Sur fond de brique (murs) ou de pierre (corbeaux) recouvert de plâtre puis de stuc (Image 21), les peintures à fresque (pigments déposés sur un enduit humide qui emprisonne les traits et couleurs au séchage) déploient leurs teintes de rouge et de bleu mais également de vert et d'ocre jaune (pigments naturels mais aussi pigments chimiques provenant d'Allemagne) ou plus rarement d'or (Images 10 et 18), parfois accostées de miroirs et de cabochons de mêmes couleurs (provenant de Belgique) (Image 10).



- Image 21 : soldat au fusil à baïonnette ; noter les couches inférieures de brique, d'argile, de plâtre et d'enduit.


A partir du début du XX° siècle, de nombreuses familles de marchands ont opté pour des demeures plus adaptées à la vie moderne ou ont quitté Mandawa pour s'installer dans de plus grandes villes. De nombreuses havelis se sont vues fermées (ou détruites) et les multiples et lointains héritiers ont parfois renoncé à leur entretien ou leur rénovation. 

Des initiatives locales ont cependant permis la formation d'équipes spécialisées et le développement du tourisme a incité au rachat puis à la transformation de certaines havelis en hôtels.

Les portes en teck ouvragé retrouvent leur aspect initial grâce à un mélange d'huile de sésame et de citron (beauté et protection). 

Les peintures en partie disparues ou effacées (surtout en extérieur) sont pour leur part complétées et restaurées avec des pigments sélectionnés. Le charme des peintures originales aux teintes estompées, comme celui du stuc vieilli et usé, reste cependant inégalable.

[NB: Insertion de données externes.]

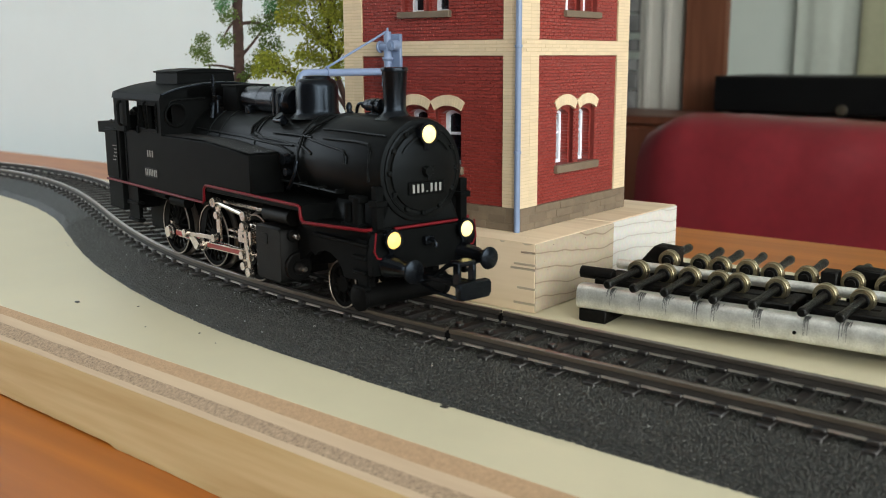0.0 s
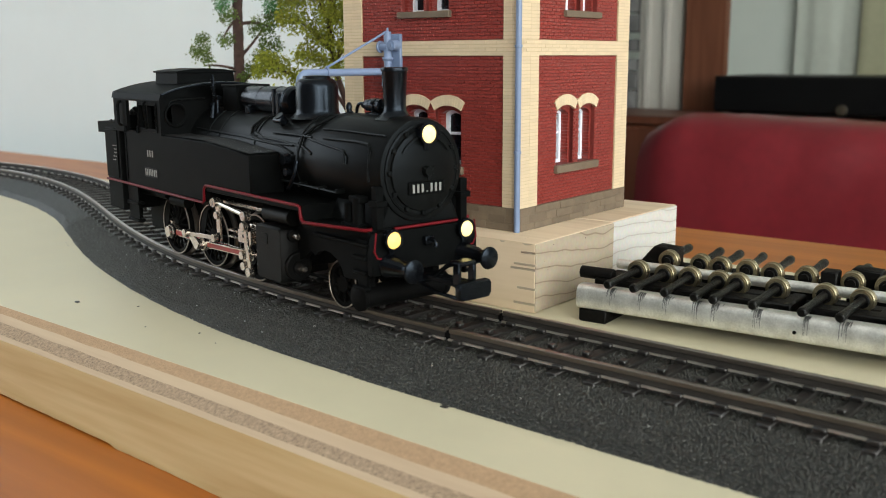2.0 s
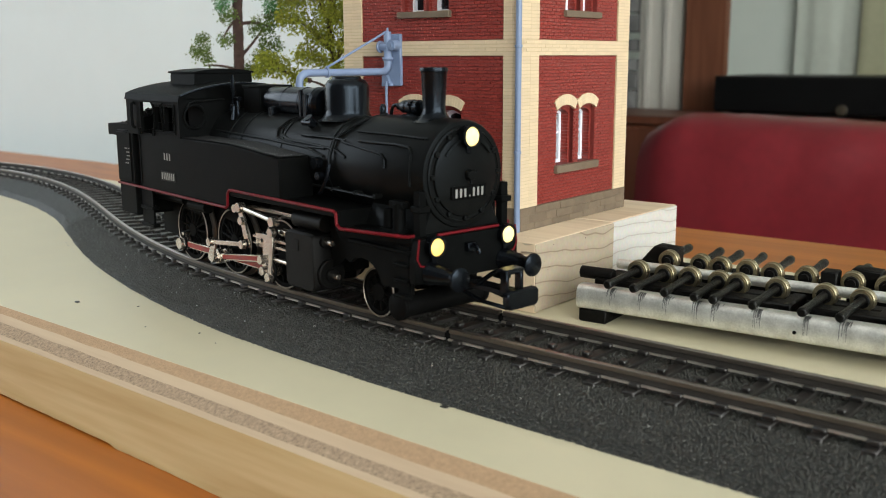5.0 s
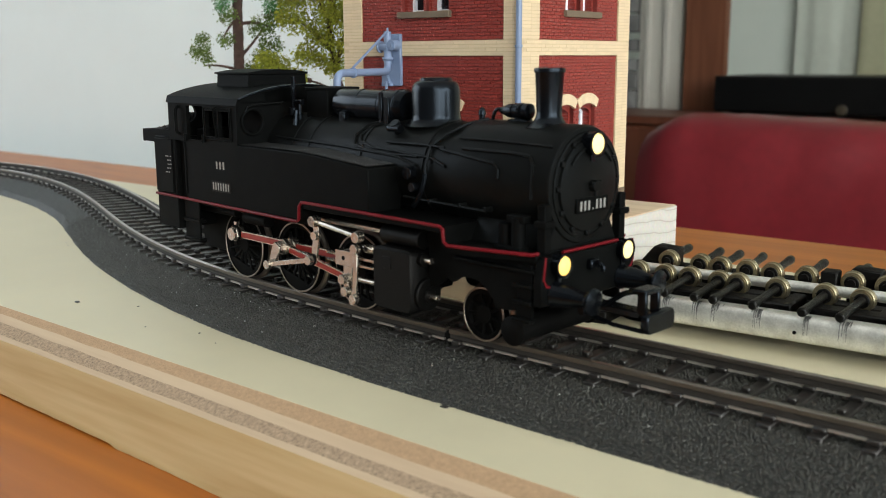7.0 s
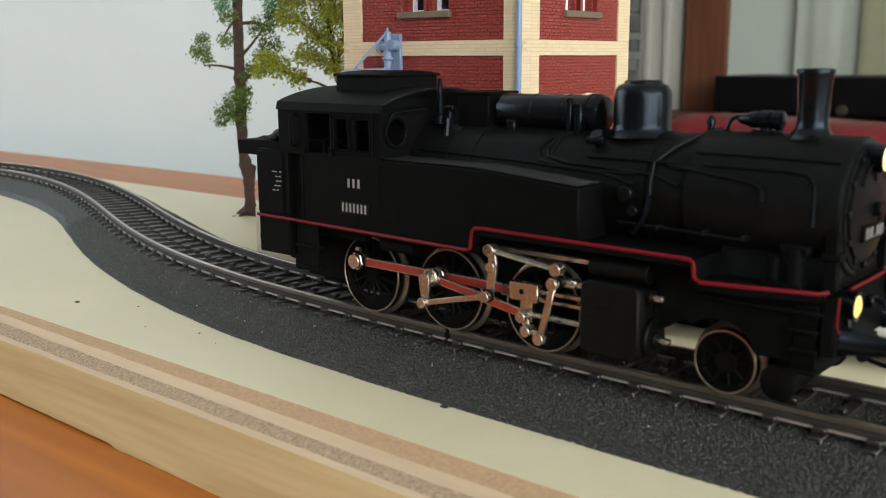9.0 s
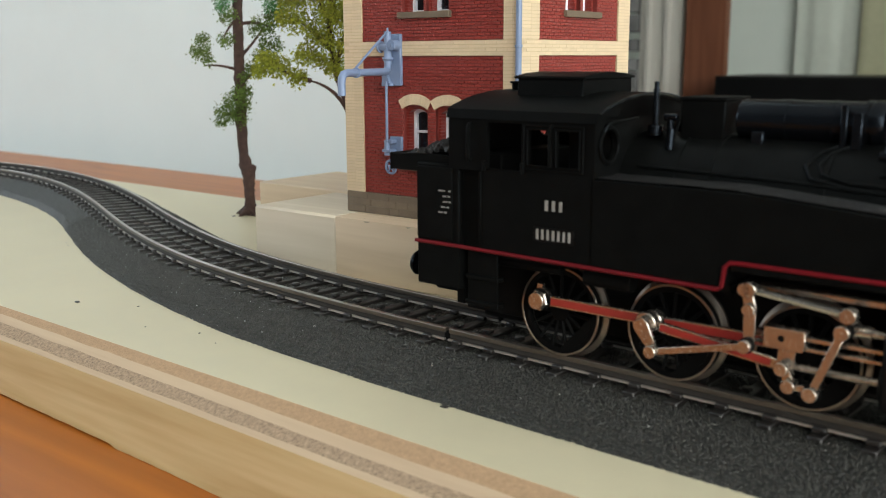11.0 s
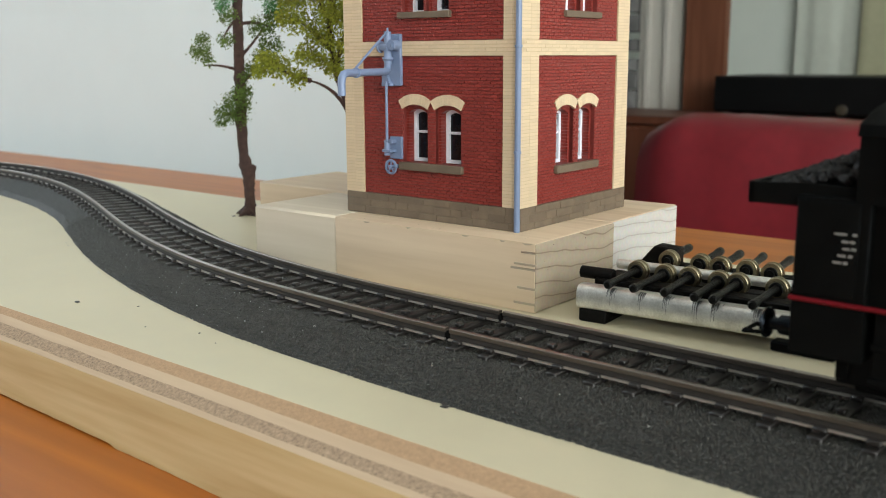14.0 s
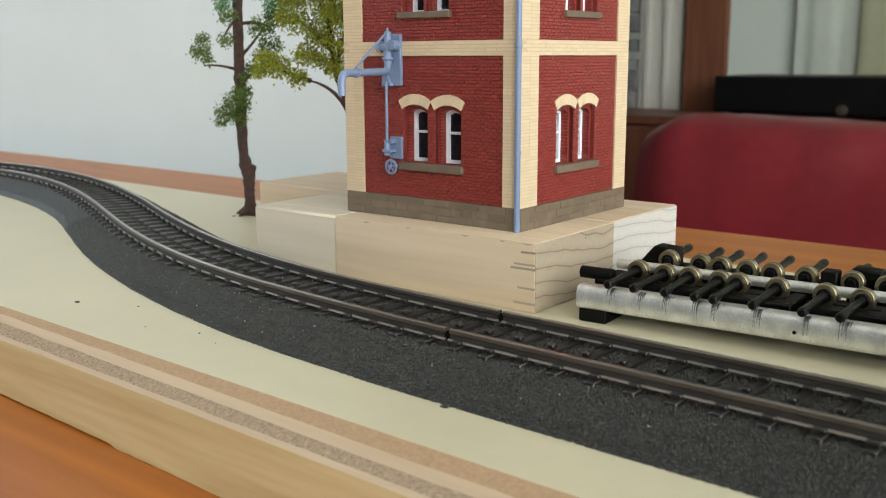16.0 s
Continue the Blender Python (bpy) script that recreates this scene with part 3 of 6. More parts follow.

En effet, leur restauration amène parfois un aspect plus figé des formes et trop neuf des couleurs. En parallèle, des surfaces de murs se couvrent de nouvelles peintures, sans que la technique de la fresque ne soit toujours appliquée (Image 22).



- Image 22 : créateur de peintures murales au travail.



Une sélection de quelques havelis à visiter (photographies ci-dessus) :

- Chokhani Double Haveli
- Sneh(i) Ram Ladia Haveli
- Gulab Rai Ladia Haveli
- Mohan Lal Sarraf Haveli
- Jhunjhunu Wala Haveli
- Murmuria Haveli
- Tarkeshwar Goenka Haveli
- Seth Dayaram Dedraj Goenka Haveli 
- Binsidhar Newatia Haveli


- Image 23 : monstre hybride représenté entre deux corbeaux peints.